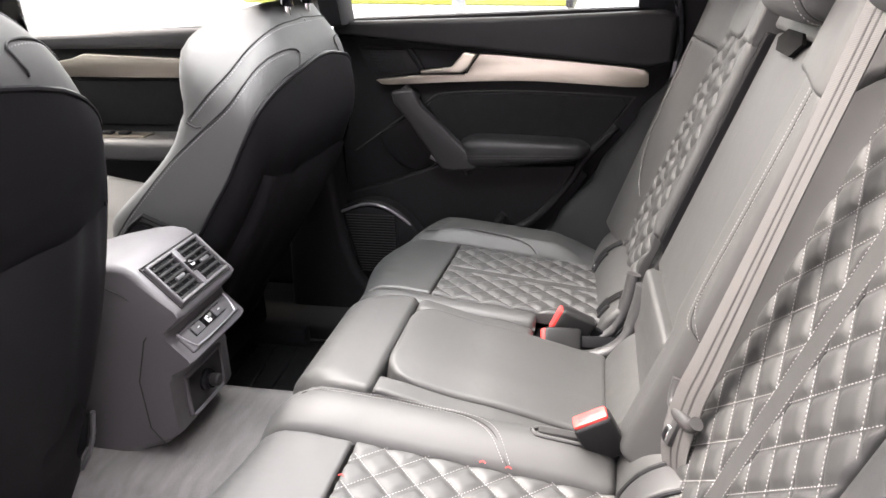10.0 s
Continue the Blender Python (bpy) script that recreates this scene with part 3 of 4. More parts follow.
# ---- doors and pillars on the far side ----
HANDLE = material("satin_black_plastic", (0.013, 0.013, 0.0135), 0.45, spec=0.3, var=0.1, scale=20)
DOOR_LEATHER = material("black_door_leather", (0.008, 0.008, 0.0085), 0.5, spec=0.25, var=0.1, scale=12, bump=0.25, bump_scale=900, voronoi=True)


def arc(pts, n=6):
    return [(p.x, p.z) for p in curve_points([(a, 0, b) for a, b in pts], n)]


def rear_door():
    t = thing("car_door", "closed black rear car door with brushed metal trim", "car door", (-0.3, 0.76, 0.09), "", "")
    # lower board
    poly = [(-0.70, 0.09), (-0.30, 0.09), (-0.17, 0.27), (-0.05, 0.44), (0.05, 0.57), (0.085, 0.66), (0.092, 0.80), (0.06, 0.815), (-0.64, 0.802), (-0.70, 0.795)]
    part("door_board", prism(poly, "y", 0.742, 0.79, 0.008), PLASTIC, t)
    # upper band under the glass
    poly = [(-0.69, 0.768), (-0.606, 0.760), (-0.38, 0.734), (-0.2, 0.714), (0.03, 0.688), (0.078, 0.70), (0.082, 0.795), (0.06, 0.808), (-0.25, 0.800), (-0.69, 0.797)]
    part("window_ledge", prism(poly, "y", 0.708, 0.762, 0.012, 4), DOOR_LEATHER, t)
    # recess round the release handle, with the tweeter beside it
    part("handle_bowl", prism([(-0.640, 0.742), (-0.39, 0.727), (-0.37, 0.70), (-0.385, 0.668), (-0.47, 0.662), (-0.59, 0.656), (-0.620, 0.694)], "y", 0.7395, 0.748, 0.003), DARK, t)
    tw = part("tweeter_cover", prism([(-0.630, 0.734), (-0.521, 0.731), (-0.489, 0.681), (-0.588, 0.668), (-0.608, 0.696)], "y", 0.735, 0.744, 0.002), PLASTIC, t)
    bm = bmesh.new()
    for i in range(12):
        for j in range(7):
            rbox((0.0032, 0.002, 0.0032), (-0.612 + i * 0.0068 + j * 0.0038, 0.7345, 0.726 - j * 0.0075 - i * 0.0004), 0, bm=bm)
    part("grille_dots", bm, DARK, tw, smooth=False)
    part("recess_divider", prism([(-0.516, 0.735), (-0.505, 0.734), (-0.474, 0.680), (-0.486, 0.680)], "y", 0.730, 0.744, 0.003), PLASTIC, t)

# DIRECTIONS
Reproduce the material above exactly, first line through the line that contains "return [(p.x, p.z)", minus the pictures.

# WRITTEN RESPONSE
10.0 s
Continue the Blender Python (bpy) script that recreates this scene with part 3 of 4. More parts follow.
# ---- doors and pillars on the far side ----
HANDLE = material("satin_black_plastic", (0.013, 0.013, 0.0135), 0.45, spec=0.3, var=0.1, scale=20)
DOOR_LEATHER = material("black_door_leather", (0.008, 0.008, 0.0085), 0.5, spec=0.25, var=0.1, scale=12, bump=0.25, bump_scale=900, voronoi=True)


def arc(pts, n=6):
    return [(p.x, p.z) for p in curve_points([(a, 0, b) for a, b in pts], n)]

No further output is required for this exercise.